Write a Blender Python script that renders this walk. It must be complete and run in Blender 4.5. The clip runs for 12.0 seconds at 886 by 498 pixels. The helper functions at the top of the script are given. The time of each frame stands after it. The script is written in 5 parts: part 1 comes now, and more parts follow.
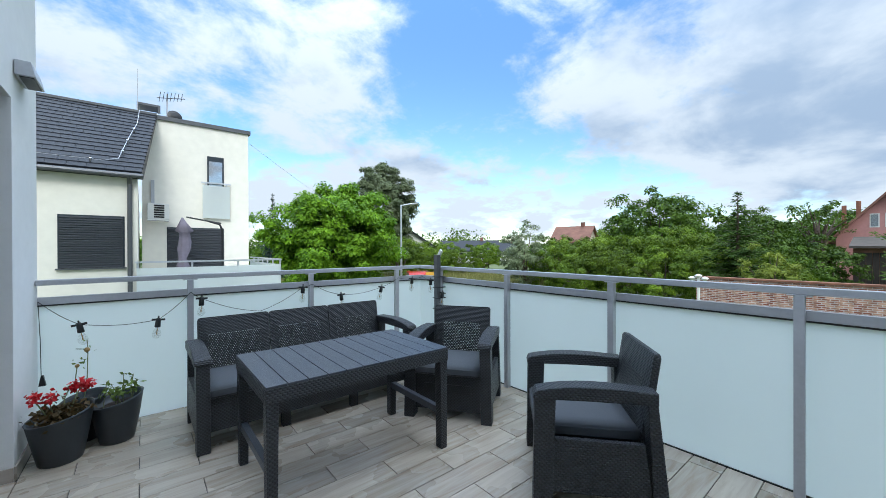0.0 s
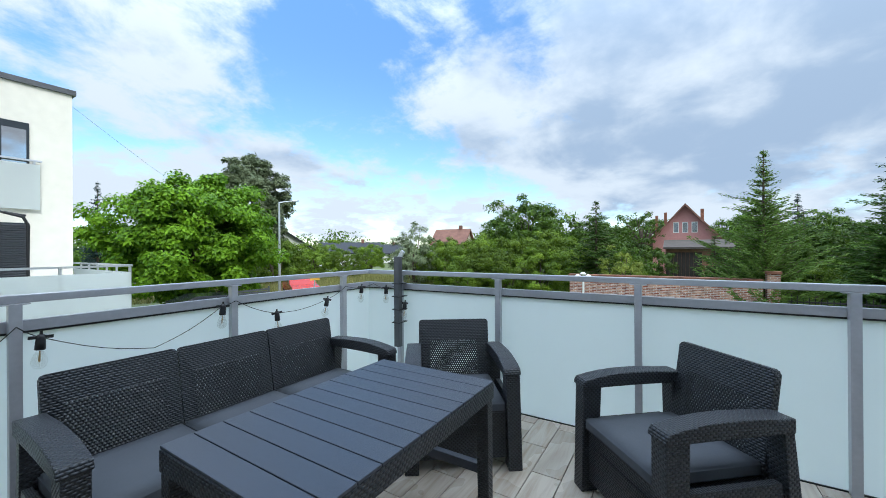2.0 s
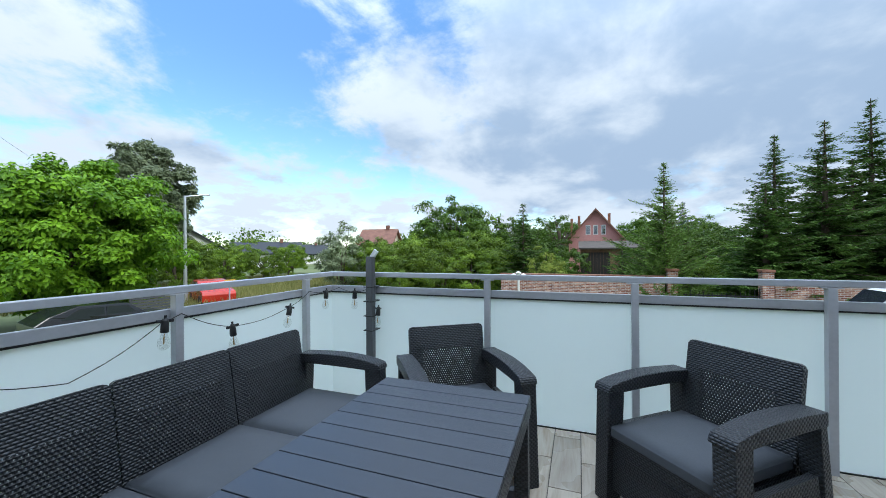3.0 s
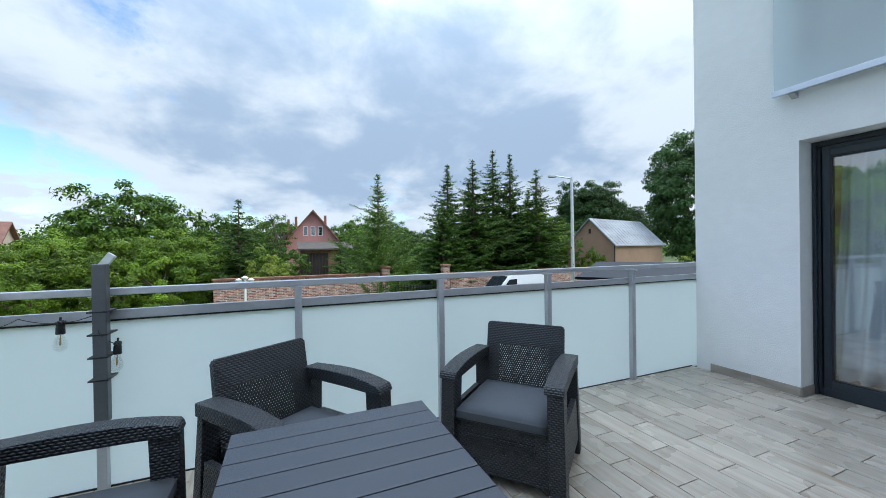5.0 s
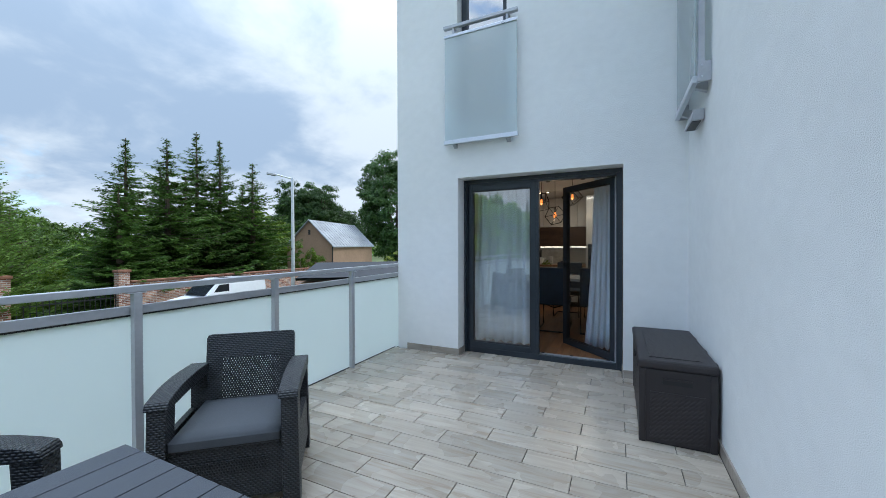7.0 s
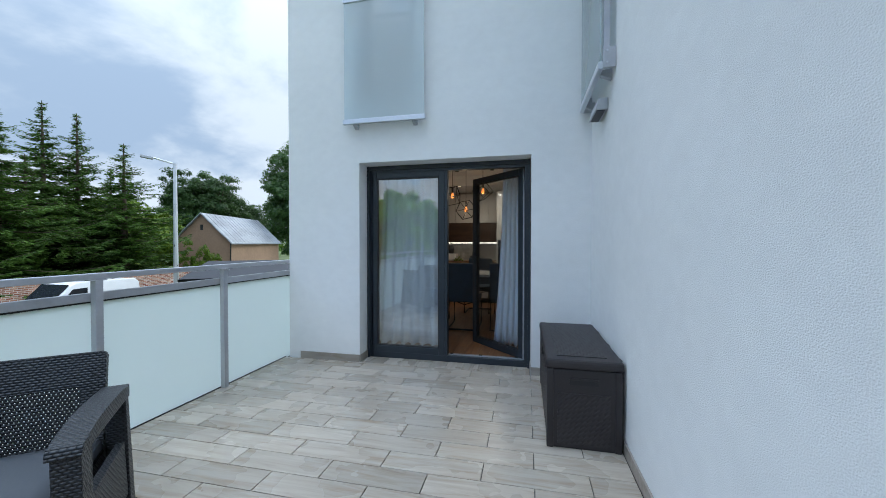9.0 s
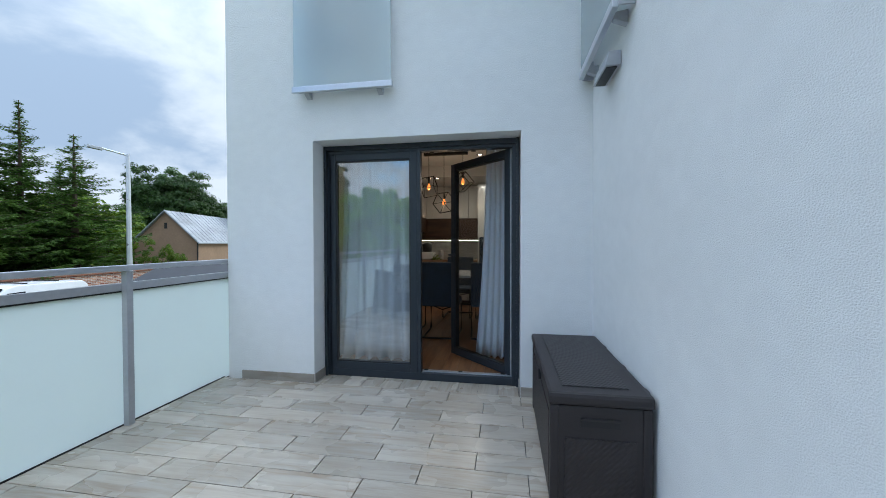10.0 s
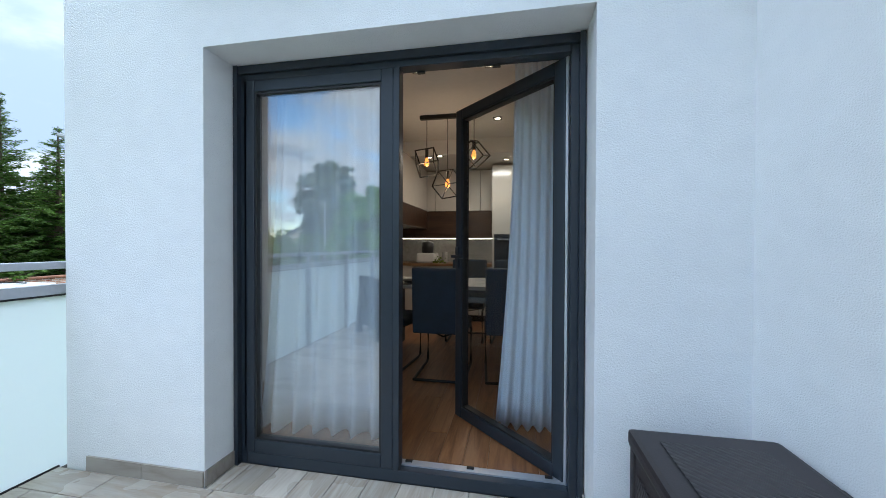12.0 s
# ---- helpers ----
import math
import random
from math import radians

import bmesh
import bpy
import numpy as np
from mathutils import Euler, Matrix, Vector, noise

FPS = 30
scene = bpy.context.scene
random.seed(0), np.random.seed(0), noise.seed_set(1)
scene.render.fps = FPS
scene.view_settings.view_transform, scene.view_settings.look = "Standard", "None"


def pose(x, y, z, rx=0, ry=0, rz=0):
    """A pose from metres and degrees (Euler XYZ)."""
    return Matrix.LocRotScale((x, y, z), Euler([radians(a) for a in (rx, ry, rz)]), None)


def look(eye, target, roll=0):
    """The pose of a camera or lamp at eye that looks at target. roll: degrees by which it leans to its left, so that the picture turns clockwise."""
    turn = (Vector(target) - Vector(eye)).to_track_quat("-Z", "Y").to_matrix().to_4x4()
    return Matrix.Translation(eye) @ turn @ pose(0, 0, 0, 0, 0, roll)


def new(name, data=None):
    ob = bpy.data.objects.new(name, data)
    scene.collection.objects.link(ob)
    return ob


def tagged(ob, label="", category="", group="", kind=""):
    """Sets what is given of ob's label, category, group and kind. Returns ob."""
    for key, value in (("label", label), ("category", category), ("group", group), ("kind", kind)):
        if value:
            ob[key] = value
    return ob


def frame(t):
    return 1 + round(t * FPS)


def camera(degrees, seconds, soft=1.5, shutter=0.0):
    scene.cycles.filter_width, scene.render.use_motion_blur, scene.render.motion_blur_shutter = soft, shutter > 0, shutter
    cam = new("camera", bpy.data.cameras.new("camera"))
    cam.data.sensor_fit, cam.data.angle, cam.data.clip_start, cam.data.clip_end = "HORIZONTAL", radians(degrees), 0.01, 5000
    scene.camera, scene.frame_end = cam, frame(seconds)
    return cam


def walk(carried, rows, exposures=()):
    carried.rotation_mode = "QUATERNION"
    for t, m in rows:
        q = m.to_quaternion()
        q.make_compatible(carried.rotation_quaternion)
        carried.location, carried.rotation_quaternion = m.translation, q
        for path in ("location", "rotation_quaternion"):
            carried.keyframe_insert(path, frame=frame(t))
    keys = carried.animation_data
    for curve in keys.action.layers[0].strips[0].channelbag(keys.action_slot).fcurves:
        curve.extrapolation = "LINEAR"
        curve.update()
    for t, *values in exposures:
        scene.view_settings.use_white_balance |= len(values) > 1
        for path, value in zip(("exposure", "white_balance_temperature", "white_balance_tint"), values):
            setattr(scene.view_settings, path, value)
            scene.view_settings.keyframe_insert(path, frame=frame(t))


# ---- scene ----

EXERCISE INSTRUCTIONS:
Transcribe the preceding listing in its entirety and with exact wording, leaving out pictures.

FINISHED EXERCISE:
Write a Blender Python script that renders this walk. It must be complete and run in Blender 4.5. The clip runs for 12.0 seconds at 886 by 498 pixels. The helper functions at the top of the script are given. The time of each frame stands after it. The script is written in 5 parts: part 1 comes now, and more parts follow.
0.0 s
2.0 s
3.0 s
5.0 s
7.0 s
9.0 s
10.0 s
12.0 s
# ---- helpers ----
import math
import random
from math import radians

import bmesh
import bpy
import numpy as np
from mathutils import Euler, Matrix, Vector, noise

FPS = 30
scene = bpy.context.scene
random.seed(0), np.random.seed(0), noise.seed_set(1)
scene.render.fps = FPS
scene.view_settings.view_transform, scene.view_settings.look = "Standard", "None"


def pose(x, y, z, rx=0, ry=0, rz=0):
    """A pose from metres and degrees (Euler XYZ)."""
    return Matrix.LocRotScale((x, y, z), Euler([radians(a) for a in (rx, ry, rz)]), None)


def look(eye, target, roll=0):
    """The pose of a camera or lamp at eye that looks at target. roll: degrees by which it leans to its left, so that the picture turns clockwise."""
    turn = (Vector(target) - Vector(eye)).to_track_quat("-Z", "Y").to_matrix().to_4x4()
    return Matrix.Translation(eye) @ turn @ pose(0, 0, 0, 0, 0, roll)


def new(name, data=None):
    ob = bpy.data.objects.new(name, data)
    scene.collection.objects.link(ob)
    return ob


def tagged(ob, label="", category="", group="", kind=""):
    """Sets what is given of ob's label, category, group and kind. Returns ob."""
    for key, value in (("label", label), ("category", category), ("group", group), ("kind", kind)):
        if value:
            ob[key] = value
    return ob


def frame(t):
    return 1 + round(t * FPS)


def camera(degrees, seconds, soft=1.5, shutter=0.0):
    scene.cycles.filter_width, scene.render.use_motion_blur, scene.render.motion_blur_shutter = soft, shutter > 0, shutter
    cam = new("camera", bpy.data.cameras.new("camera"))
    cam.data.sensor_fit, cam.data.angle, cam.data.clip_start, cam.data.clip_end = "HORIZONTAL", radians(degrees), 0.01, 5000
    scene.camera, scene.frame_end = cam, frame(seconds)
    return cam


def walk(carried, rows, exposures=()):
    carried.rotation_mode = "QUATERNION"
    for t, m in rows:
        q = m.to_quaternion()
        q.make_compatible(carried.rotation_quaternion)
        carried.location, carried.rotation_quaternion = m.translation, q
        for path in ("location", "rotation_quaternion"):
            carried.keyframe_insert(path, frame=frame(t))
    keys = carried.animation_data
    for curve in keys.action.layers[0].strips[0].channelbag(keys.action_slot).fcurves:
        curve.extrapolation = "LINEAR"
        curve.update()
    for t, *values in exposures:
        scene.view_settings.use_white_balance |= len(values) > 1
        for path, value in zip(("exposure", "white_balance_temperature", "white_balance_tint"), values):
            setattr(scene.view_settings, path, value)
            scene.view_settings.keyframe_insert(path, frame=frame(t))


# ---- scene ----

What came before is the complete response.